---------- INPUT RECORDS ----------
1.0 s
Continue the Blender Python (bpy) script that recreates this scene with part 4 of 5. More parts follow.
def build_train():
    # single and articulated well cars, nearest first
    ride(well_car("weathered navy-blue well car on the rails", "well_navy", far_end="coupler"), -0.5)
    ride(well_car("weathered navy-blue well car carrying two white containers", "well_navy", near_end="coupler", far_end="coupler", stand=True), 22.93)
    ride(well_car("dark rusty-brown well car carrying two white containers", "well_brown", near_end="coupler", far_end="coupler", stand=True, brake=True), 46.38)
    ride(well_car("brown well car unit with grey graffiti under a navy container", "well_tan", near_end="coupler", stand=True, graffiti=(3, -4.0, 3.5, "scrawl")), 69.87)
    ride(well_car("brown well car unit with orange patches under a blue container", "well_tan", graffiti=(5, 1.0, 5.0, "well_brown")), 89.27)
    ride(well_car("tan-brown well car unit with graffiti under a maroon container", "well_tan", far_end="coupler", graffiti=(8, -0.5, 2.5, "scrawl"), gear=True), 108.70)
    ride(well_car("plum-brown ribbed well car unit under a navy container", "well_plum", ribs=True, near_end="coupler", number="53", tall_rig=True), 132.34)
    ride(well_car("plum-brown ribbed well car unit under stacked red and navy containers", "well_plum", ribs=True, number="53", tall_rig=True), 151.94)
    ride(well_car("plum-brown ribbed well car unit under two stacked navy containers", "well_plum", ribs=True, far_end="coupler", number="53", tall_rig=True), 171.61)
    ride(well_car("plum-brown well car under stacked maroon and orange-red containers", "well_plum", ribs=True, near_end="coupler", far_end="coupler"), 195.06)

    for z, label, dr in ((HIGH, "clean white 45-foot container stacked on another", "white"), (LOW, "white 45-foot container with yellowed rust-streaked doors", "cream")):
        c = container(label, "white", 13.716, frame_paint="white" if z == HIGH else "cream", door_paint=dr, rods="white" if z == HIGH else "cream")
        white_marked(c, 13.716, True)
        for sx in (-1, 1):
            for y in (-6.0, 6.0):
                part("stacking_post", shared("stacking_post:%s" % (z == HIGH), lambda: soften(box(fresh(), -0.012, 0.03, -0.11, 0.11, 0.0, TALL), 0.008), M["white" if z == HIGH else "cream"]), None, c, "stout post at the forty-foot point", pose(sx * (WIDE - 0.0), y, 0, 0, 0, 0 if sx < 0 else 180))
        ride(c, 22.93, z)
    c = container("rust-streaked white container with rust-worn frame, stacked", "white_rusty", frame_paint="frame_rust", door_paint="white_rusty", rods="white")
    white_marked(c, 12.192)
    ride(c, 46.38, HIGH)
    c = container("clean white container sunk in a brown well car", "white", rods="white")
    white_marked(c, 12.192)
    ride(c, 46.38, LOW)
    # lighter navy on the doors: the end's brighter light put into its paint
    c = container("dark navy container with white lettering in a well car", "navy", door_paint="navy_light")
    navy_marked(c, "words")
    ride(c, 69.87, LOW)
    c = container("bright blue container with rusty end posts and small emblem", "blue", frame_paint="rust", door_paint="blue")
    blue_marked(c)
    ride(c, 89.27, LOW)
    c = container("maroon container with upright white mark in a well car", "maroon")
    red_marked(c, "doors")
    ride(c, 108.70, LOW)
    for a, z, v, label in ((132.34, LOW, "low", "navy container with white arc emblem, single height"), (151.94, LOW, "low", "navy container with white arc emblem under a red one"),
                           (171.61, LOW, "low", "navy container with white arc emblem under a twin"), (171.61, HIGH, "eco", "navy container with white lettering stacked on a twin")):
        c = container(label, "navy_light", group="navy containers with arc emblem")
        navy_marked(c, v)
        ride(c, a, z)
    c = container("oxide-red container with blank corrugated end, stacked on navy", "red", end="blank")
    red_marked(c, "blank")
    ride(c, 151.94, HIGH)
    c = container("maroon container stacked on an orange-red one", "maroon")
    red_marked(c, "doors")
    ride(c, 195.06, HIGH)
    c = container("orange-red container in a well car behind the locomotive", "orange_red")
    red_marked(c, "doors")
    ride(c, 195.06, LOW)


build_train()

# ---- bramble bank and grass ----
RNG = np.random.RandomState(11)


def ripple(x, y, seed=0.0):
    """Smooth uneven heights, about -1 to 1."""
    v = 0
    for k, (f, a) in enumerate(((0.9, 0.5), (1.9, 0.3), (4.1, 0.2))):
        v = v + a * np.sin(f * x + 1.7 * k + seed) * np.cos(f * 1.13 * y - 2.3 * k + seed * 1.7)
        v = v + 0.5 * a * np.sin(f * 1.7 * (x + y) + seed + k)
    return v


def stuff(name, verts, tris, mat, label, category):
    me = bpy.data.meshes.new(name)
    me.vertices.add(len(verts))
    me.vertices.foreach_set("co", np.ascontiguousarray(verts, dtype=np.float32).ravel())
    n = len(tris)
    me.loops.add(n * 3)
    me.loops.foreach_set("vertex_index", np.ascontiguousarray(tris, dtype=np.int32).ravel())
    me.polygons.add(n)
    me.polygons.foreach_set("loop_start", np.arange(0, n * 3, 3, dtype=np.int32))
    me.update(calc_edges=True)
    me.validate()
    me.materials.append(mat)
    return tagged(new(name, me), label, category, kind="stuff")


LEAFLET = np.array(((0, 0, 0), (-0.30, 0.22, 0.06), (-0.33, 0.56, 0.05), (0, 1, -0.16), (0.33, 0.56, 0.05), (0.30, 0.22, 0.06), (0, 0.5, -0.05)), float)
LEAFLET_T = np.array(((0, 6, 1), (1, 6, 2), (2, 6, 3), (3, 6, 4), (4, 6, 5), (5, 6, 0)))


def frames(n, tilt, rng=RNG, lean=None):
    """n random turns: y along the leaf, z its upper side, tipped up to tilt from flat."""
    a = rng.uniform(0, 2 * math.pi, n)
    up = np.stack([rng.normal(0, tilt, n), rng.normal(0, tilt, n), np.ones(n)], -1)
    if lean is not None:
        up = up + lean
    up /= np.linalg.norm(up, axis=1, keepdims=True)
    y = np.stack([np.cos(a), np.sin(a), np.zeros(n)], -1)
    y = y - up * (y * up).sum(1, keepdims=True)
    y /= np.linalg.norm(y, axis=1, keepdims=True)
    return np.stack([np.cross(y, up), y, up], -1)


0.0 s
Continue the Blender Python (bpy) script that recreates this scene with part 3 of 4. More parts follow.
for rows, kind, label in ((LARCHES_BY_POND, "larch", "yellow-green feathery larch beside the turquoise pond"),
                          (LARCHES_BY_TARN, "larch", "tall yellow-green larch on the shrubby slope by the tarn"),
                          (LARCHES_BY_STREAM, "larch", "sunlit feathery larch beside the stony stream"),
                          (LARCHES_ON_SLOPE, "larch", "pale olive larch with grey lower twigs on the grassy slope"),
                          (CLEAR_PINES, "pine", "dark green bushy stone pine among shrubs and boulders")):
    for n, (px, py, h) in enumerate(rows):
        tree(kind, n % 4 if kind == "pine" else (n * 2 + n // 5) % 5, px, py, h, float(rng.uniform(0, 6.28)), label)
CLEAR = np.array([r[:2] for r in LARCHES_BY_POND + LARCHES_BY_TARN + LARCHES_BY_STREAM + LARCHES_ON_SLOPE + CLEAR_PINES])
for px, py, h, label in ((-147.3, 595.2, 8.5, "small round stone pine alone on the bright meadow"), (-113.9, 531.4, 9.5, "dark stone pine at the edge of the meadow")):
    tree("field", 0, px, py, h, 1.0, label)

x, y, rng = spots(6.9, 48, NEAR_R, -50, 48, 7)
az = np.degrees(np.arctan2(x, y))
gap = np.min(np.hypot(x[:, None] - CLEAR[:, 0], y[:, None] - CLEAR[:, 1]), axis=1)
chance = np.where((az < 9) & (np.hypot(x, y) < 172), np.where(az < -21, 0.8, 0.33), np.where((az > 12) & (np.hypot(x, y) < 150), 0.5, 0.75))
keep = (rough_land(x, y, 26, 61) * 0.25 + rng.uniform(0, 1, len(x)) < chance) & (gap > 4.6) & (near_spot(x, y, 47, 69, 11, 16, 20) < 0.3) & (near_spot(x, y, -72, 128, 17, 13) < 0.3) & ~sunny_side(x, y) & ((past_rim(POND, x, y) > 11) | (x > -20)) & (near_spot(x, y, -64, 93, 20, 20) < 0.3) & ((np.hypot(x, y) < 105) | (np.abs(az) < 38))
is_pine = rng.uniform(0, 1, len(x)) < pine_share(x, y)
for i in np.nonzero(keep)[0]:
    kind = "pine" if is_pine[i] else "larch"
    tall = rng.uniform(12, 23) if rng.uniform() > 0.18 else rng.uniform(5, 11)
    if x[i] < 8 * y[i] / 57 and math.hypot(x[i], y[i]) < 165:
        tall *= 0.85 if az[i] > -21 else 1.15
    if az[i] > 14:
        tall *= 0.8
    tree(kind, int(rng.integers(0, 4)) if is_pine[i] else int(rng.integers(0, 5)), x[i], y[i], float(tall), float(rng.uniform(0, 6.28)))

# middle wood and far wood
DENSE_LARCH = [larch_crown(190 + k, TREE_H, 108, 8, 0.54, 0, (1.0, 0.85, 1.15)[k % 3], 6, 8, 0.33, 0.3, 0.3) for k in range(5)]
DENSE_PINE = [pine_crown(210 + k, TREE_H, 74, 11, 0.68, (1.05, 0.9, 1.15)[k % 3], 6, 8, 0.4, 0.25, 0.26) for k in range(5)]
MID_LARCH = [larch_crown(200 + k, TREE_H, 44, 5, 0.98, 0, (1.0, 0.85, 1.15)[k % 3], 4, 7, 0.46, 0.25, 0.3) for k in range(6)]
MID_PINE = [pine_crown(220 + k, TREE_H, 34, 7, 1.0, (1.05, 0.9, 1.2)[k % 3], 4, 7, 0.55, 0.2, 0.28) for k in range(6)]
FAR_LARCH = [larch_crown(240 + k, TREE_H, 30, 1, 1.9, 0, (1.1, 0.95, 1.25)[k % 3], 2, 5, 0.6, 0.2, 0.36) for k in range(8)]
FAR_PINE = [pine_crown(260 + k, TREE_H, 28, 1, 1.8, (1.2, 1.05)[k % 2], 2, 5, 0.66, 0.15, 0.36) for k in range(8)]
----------
---------- INPUT RECORDS ----------
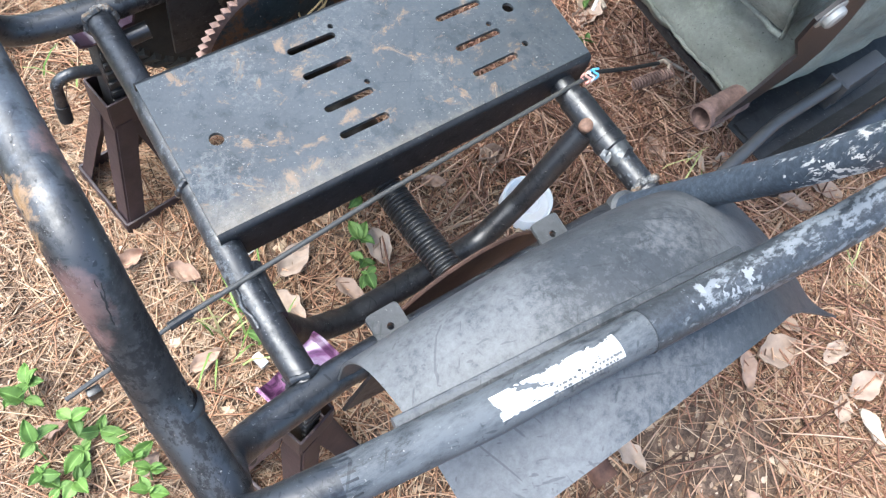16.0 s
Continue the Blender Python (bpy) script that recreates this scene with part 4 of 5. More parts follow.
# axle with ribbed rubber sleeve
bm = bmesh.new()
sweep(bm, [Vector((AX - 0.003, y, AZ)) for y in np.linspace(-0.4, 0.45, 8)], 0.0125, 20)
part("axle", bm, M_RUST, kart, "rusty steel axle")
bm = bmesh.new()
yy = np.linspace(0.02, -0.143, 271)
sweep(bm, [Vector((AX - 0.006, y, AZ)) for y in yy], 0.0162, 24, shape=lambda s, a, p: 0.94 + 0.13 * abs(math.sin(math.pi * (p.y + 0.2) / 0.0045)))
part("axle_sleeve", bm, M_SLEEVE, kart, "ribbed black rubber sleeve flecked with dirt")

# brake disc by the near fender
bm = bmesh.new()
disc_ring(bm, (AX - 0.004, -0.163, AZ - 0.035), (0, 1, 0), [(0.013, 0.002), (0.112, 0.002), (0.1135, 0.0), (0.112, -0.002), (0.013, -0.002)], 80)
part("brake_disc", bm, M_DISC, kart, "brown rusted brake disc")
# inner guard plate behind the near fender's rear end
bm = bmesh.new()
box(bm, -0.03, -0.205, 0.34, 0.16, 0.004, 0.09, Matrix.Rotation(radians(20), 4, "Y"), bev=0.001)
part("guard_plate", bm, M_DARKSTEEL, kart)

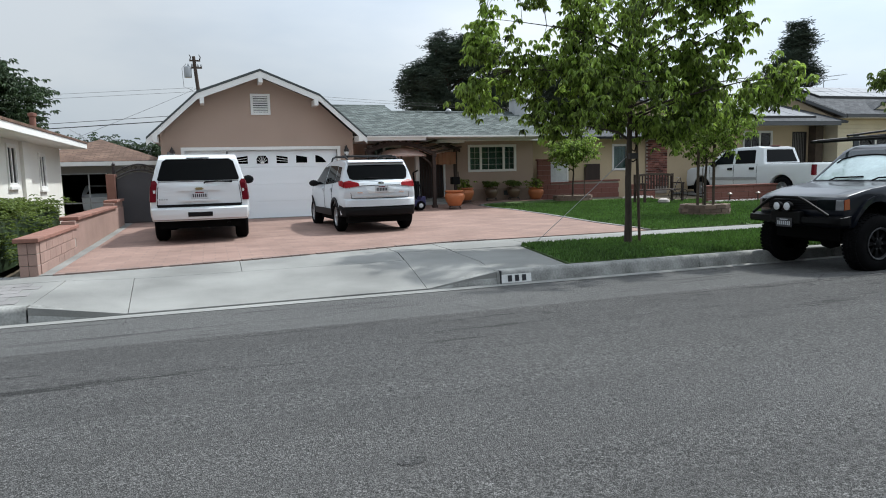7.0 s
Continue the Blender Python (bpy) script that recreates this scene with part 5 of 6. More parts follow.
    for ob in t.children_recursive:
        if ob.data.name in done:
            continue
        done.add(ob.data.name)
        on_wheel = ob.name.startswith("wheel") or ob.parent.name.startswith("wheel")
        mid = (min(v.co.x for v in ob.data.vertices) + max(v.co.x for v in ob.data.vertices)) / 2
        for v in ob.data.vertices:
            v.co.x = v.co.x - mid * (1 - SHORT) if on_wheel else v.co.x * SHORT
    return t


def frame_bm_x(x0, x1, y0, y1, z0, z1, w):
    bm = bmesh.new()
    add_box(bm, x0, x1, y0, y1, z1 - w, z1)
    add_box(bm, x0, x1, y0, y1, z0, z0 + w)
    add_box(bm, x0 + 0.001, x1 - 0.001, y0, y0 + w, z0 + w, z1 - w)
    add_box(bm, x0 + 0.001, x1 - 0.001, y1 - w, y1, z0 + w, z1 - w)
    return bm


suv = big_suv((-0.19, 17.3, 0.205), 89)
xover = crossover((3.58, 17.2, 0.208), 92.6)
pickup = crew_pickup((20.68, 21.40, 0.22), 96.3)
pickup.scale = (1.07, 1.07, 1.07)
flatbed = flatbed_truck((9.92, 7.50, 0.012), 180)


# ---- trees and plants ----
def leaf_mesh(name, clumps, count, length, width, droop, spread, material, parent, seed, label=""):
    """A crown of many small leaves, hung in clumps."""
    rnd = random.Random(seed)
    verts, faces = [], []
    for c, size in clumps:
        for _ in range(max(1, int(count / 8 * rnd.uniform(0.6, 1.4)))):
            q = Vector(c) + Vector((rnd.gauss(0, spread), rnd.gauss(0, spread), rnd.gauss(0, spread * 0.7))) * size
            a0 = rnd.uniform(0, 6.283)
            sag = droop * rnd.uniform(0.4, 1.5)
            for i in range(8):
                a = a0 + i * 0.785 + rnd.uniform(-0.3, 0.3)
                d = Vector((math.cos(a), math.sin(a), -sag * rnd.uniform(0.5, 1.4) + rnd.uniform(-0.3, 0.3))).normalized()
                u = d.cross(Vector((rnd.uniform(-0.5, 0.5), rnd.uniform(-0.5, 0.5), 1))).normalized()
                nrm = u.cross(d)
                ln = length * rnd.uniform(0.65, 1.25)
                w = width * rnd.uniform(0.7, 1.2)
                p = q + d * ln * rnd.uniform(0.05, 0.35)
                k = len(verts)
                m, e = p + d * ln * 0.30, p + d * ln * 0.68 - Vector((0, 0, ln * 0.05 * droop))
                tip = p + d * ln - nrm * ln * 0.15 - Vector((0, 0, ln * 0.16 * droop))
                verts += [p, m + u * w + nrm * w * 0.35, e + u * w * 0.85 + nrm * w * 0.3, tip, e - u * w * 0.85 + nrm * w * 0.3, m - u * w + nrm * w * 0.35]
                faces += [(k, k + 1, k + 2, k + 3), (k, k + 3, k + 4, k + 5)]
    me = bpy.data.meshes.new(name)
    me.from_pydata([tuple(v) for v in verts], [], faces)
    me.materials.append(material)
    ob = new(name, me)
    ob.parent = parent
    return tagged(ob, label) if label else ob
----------
## WHAT IS REQUIRED
Within the material above, extract exactly the lines that start at the line containing "6. More parts follow." and stop after the line containing "flatbed = flatbed_truck((9.92, 7.50, 0.012), 180)", and only those.

## REPLY
Continue the Blender Python (bpy) script that recreates this scene with part 5 of 6. More parts follow.
    for ob in t.children_recursive:
        if ob.data.name in done:
            continue
        done.add(ob.data.name)
        on_wheel = ob.name.startswith("wheel") or ob.parent.name.startswith("wheel")
        mid = (min(v.co.x for v in ob.data.vertices) + max(v.co.x for v in ob.data.vertices)) / 2
        for v in ob.data.vertices:
            v.co.x = v.co.x - mid * (1 - SHORT) if on_wheel else v.co.x * SHORT
    return t


def frame_bm_x(x0, x1, y0, y1, z0, z1, w):
    bm = bmesh.new()
    add_box(bm, x0, x1, y0, y1, z1 - w, z1)
    add_box(bm, x0, x1, y0, y1, z0, z0 + w)
    add_box(bm, x0 + 0.001, x1 - 0.001, y0, y0 + w, z0 + w, z1 - w)
    add_box(bm, x0 + 0.001, x1 - 0.001, y1 - w, y1, z0 + w, z1 - w)
    return bm


suv = big_suv((-0.19, 17.3, 0.205), 89)
xover = crossover((3.58, 17.2, 0.208), 92.6)
pickup = crew_pickup((20.68, 21.40, 0.22), 96.3)
pickup.scale = (1.07, 1.07, 1.07)
flatbed = flatbed_truck((9.92, 7.50, 0.012), 180)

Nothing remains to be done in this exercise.